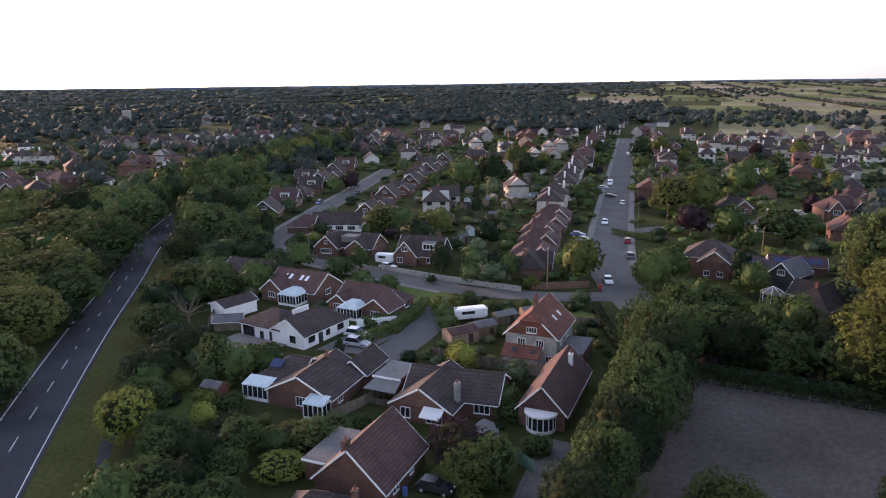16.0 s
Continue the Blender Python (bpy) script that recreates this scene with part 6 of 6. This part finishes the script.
field(PASTURE, [(299, 556), (354, 565), (286, 455), (258, 469)], "bright green valley field", 0.35, 10)
field(STRAW, [(175, 1013), (233, 898), (234, 629), (158, 626)], "pale rough marsh grass by the river", 0.35, 10)
field(STRAW, [(99, 1162), (198, 1097), (185, 907), (80, 853)], "pale rough marsh grass by the river", 0.35, 10)
field(STRAW, [(-186, 1067), (-83, 1222), (-67, 929), (-163, 933)], "pale field behind the ruin", 0.35, 10)
field(HILLGRASS, [(-631, 1350), (-535, 1521), (-335, 1615), (-376, 1405)], "smooth green spur of the downs", 1.4, 10)
field(HILLGRASS, [(-700, 1328), (-630, 1422), (-496, 1313), (-634, 1278)], "smooth green spur of the downs", 1.4, 10)
field(CHALK, [(770, 2520), (858, 2470), (838, 2415), (752, 2450)], "white chalk quarry face on the hill", 2.6, 10)
field(CHALK, [(806, 2390), (900, 2262), (880, 2210), (800, 2340)], "white chalk quarry face on the hill", 2.6, 10)
field(CHALK, [(896, 2172), (971, 2212), (932, 2138), (872, 2105)], "white chalk quarry face on the hill", 2.6, 10)
field(CHALK, [(-1233, 2560), (-1162, 2573), (-1141, 2517), (-1197, 2497)], "white chalk scar on the hilltop", 2.6, 10)
field(CHALK, [(1070, 2081), (1165, 2134), (1083, 1988), (1014, 1955)], "white chalk cutting near the works", 2.6, 10)
field(PASTURE, [(-751, 117), (-1132, 245), (-1018, 408), (-647, 219)], "green water meadow", 0.35, 10)
field(PASTURE, [(-559, 95), (-693, 143), (-640, 217), (-515, 144)], "green water meadow", 0.35, 10)
field(STRAW, [(-985, 352), (-957, 520), (-835, 466), (-841, 329)], "pale reed bed and rough grass", 0.35, 10)
field(STRAW, [(-615, 417), (-642, 530), (-447, 366), (-487, 334)], "pale reed bed and rough grass", 0.35, 10)
field(STRAW, [(-1223, 557), (-1345, 1050), (-1069, 917), (-1041, 514)], "long straw-coloured field", 0.35, 10)
field(STRAW, [(-2285, 629), (-2412, 972), (-1974, 794), (-2022, 560)], "long straw-coloured field", 1.4, 10)
field(PASTURE, [(-1180, 105), (-1221, 256), (-952, 192), (-941, 106)], "flat green meadow", 0.35, 10)


def copse(kind, yaw0, yaw1, far0, far1, n, r, h, label="belt of trees far off in the landscape"):
    """Trees strewn over a sector of the land, joined."""
    c = random.Random(int(yaw0 * 10 + far0))
    places = []
    # sectors further off switch to the leaf tone with haze in it
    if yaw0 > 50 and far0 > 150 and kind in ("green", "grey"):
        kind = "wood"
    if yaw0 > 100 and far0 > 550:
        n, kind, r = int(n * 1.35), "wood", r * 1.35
    for k in range(n):
        x, y = polar(c.uniform(yaw0, yaw1), c.uniform(far0, far1))
        g = c.uniform(0.65, 1.3)
        if not any(math.hypot(x - a, y - b) < q for a, b, q in taken if q > 5) and not by_road(x, y, r * 0.9):
            places.append((x, y, r * g, h * c.uniform(0.7, 1.25)))
    if places:
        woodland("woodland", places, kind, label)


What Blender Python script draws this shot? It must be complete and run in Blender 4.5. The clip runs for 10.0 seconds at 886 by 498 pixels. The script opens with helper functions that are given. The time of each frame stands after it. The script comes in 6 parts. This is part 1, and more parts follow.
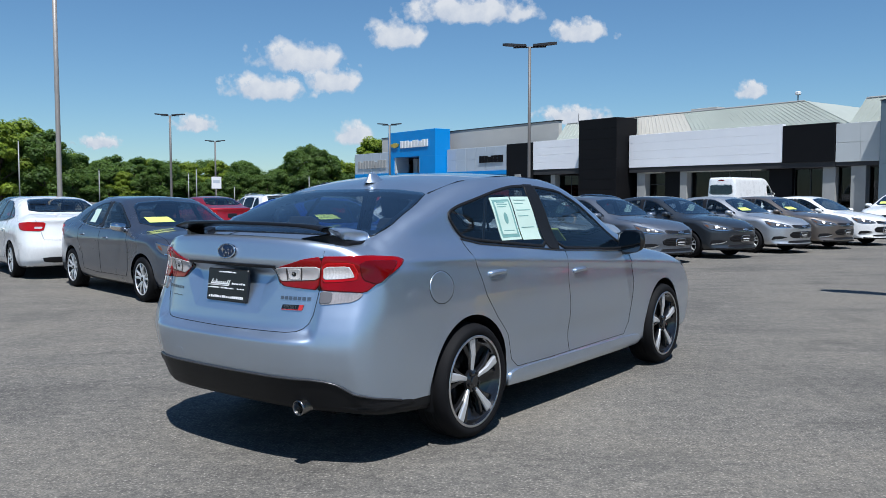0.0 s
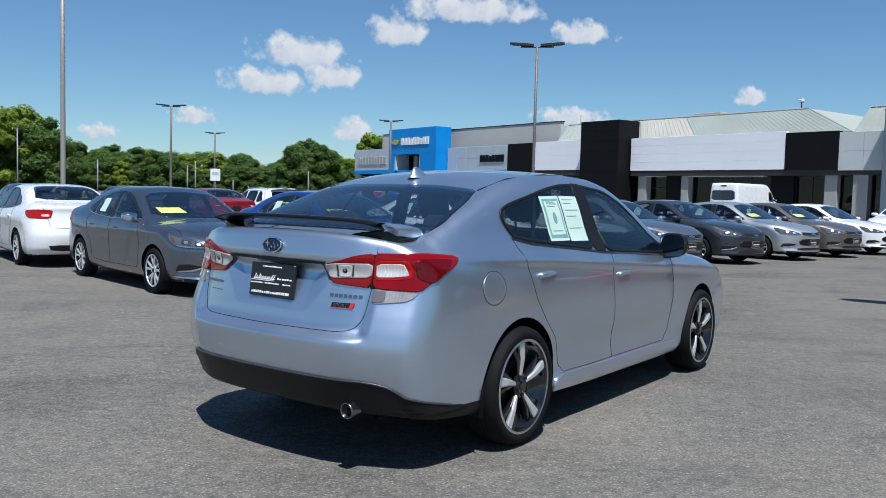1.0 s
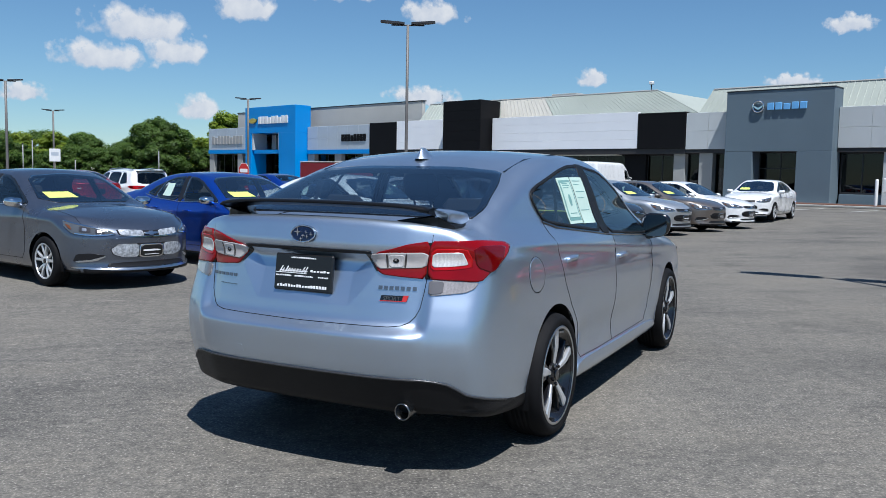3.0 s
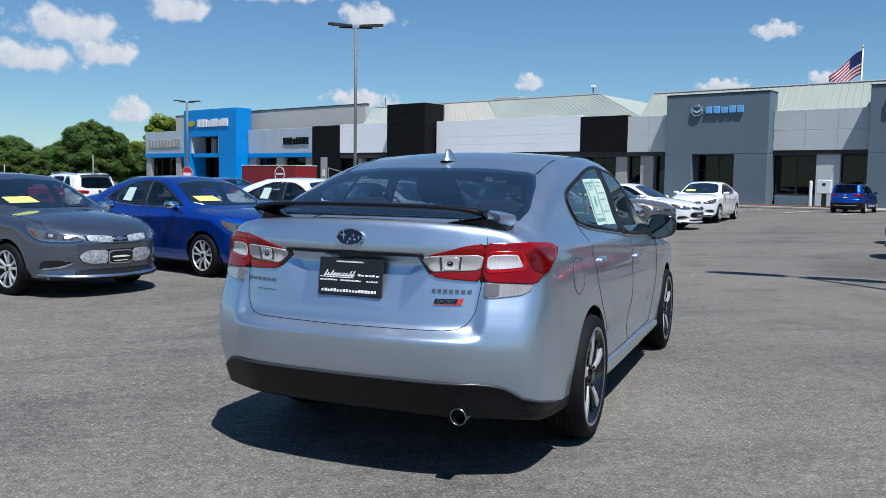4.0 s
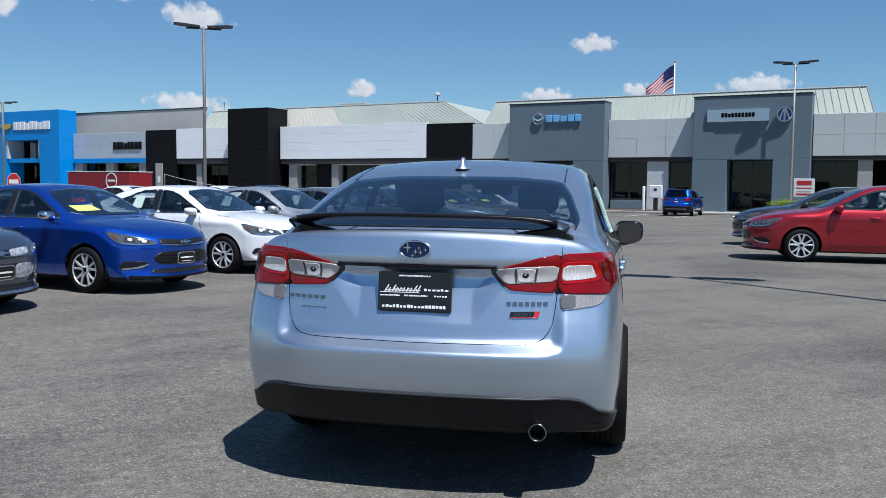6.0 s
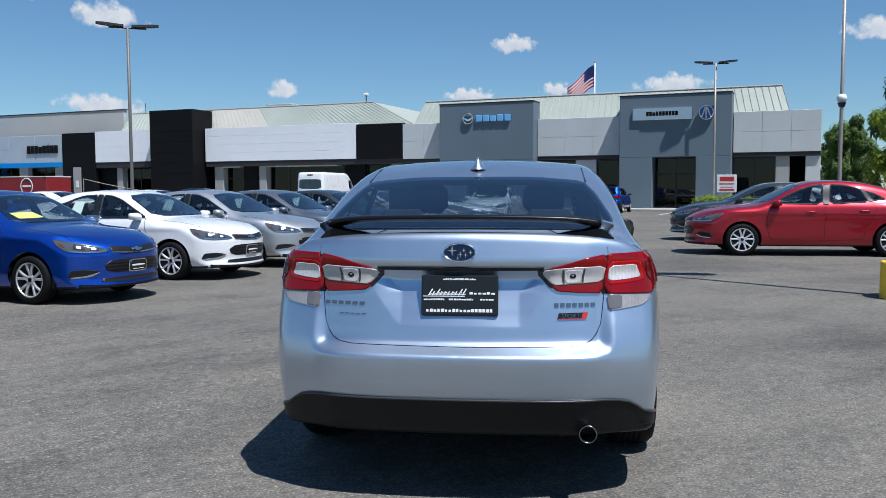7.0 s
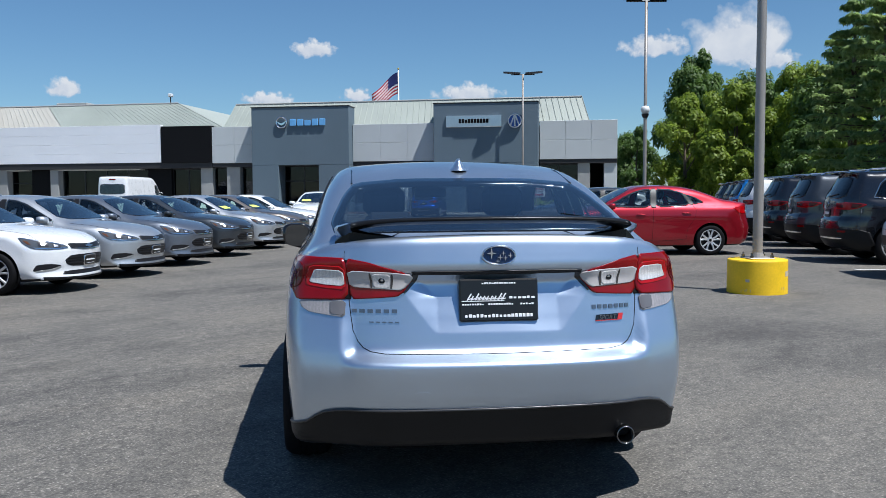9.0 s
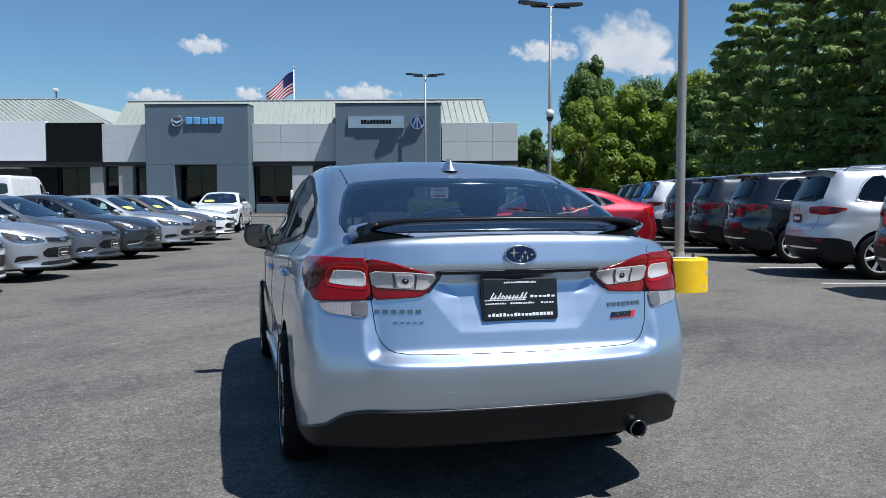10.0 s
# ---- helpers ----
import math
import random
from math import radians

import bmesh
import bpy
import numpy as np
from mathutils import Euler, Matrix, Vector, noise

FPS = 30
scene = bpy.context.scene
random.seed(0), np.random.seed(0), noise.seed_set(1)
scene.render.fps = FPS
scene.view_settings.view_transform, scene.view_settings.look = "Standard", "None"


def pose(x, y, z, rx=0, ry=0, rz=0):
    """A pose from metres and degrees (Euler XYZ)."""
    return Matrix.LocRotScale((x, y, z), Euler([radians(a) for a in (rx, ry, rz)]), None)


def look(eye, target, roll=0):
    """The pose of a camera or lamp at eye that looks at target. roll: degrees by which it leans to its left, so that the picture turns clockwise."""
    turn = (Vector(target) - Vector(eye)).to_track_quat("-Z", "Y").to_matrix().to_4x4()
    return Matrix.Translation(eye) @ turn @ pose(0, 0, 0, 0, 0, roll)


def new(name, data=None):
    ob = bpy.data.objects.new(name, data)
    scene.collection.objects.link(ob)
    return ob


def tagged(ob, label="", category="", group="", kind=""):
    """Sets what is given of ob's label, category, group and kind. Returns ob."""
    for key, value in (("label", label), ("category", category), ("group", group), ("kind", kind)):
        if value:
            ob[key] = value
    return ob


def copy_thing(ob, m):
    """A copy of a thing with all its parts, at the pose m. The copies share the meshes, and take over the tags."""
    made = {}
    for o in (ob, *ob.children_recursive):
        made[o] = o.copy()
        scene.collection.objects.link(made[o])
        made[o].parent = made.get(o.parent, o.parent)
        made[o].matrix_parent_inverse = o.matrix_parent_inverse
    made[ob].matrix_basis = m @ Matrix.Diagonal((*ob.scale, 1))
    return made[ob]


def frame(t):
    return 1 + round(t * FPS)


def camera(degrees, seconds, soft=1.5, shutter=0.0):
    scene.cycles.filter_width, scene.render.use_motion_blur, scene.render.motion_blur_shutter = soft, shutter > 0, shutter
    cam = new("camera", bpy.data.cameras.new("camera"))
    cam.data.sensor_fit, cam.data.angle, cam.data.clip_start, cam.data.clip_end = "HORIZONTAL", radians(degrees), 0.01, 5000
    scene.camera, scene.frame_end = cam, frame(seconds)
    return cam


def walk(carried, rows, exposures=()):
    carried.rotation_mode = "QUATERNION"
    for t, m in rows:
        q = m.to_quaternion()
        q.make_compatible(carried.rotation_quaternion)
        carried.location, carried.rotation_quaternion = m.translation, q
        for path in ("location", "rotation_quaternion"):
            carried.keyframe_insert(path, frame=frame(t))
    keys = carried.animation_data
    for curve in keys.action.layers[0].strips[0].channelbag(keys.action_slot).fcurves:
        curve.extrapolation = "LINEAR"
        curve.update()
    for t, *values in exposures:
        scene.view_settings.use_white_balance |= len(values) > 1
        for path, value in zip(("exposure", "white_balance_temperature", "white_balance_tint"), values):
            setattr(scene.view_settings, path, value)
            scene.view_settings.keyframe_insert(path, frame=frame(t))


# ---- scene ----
cam = camera(55.8, 10.0, soft=0.7)
PATH = [
    (0, (0.093, 0.089, 1.351), (0.034, 2.084, 1.225), 0.0),
    (0.5, (-0.065, 0.185, 1.352), (-0.12, 2.18, 1.229), 0.6),
    (1, (-0.209, 0.255, 1.339), (-0.257, 2.25, 1.209), 1.5),
    (1.5, (-0.444, 0.302, 1.338), (-0.441, 2.296, 1.189), 2.2),
    (2, (-0.677, 0.347, 1.335), (-0.569, 2.338, 1.17), 2.3),
    (2.5, (-0.891, 0.476, 1.322), (-0.663, 2.456, 1.158), 1.5),
    (3, (-1.102, 0.564, 1.334), (-0.804, 2.535, 1.163), 1.1),
    (3.2, (-1.198, 0.59, 1.33), (-0.877, 2.557, 1.16), 1.2),
    (4.5, (-1.795, 0.799, 1.317), (-1.284, 2.727, 1.159), 0.5),
    (5, (-2.004, 0.919, 1.329), (-1.427, 2.828, 1.172), 0.5),
    (5.5, (-2.251, 1.013, 1.323), (-1.559, 2.884, 1.174), 0.7),
    (6.8, (-2.82, 1.379, 1.32), (-1.872, 3.135, 1.181), 0.0),
    (7, (-2.897, 1.431, 1.323), (-1.927, 3.175, 1.183), -0.2),
    (7.5, (-3.092, 1.563, 1.321), (-2.025, 3.249, 1.186), -0.3),
    (8, (-3.321, 1.7, 1.318), (-2.123, 3.296, 1.184), -0.2),
    (8.5, (-3.455, 1.882, 1.305), (-2.194, 3.43, 1.176), -0.2),
    (9, (-3.576, 2.106, 1.308), (-2.227, 3.577, 1.179), -0.3),
    (9.5, (-3.721, 2.28, 1.302), (-2.296, 3.677, 1.175), -0.1),
    (10, (-3.927, 2.473, 1.304), (-2.405, 3.764, 1.177), -0.1),
]
walk(cam, [(t, look(eye, target, roll)) for t, eye, target, roll in PATH], [(0.0, 0.38, 5920, 10), (10.0, 0.38, 5920, 10)])

# ---------------------------------------------------------------- light
SUN_AZ = Vector((0.185, -0.983))          # where the sun stands, seen from above
SUN_EL = radians(64)
world = bpy.data.worlds.new("sky")
scene.world = world
world.use_nodes = True
wn = world.node_tree
wn.nodes.clear()
w_out = wn.nodes.new("ShaderNodeOutputWorld")
w_bg = wn.nodes.new("ShaderNodeBackground")
w_sky = wn.nodes.new("ShaderNodeTexSky")
w_sky.sky_type = "NISHITA"
w_sky.sun_disc = False
w_sky.sun_elevation = SUN_EL
w_sky.sun_rotation = math.atan2(SUN_AZ.x, SUN_AZ.y)
w_sky.air_density, w_sky.dust_density, w_sky.ozone_density = 1.0, 0.0, 5.0
w_bg.inputs["Strength"].default_value = 0.068
w_tint = wn.nodes.new("ShaderNodeMix")
w_tint.data_type, w_tint.blend_type = "RGBA", "MULTIPLY"
w_tint.inputs[0].default_value = 1.0
w_tint.inputs[7].default_value = (0.86, 1.0, 1.02, 1)
wn.links.new(w_sky.outputs[0], w_tint.inputs[6])
wn.links.new(w_tint.outputs[2], w_bg.inputs[0])
wn.links.new(w_bg.outputs[0], w_out.inputs[0])
sun = new("sun", bpy.data.lights.new("sun", "SUN"))
sun.data.energy, sun.data.angle, sun.data.color = 4.8, radians(0.55), (1.0, 0.96, 0.9)
to_sun = Vector((SUN_AZ.x * math.cos(SUN_EL), SUN_AZ.y * math.cos(SUN_EL), math.sin(SUN_EL)))
sun.matrix_world = look(to_sun * 60, (0, 0, 0))
scene.view_settings.exposure = 0.0


# ---------------------------------------------------------------- materials
def nodes_of(name):
    m = bpy.data.materials.new(name)
    m.use_nodes = True
    return m, m.node_tree, m.node_tree.nodes["Principled BSDF"]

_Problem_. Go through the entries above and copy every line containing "exposures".

_The response_.
def walk(carried, rows, exposures=()):
    for t, *values in exposures:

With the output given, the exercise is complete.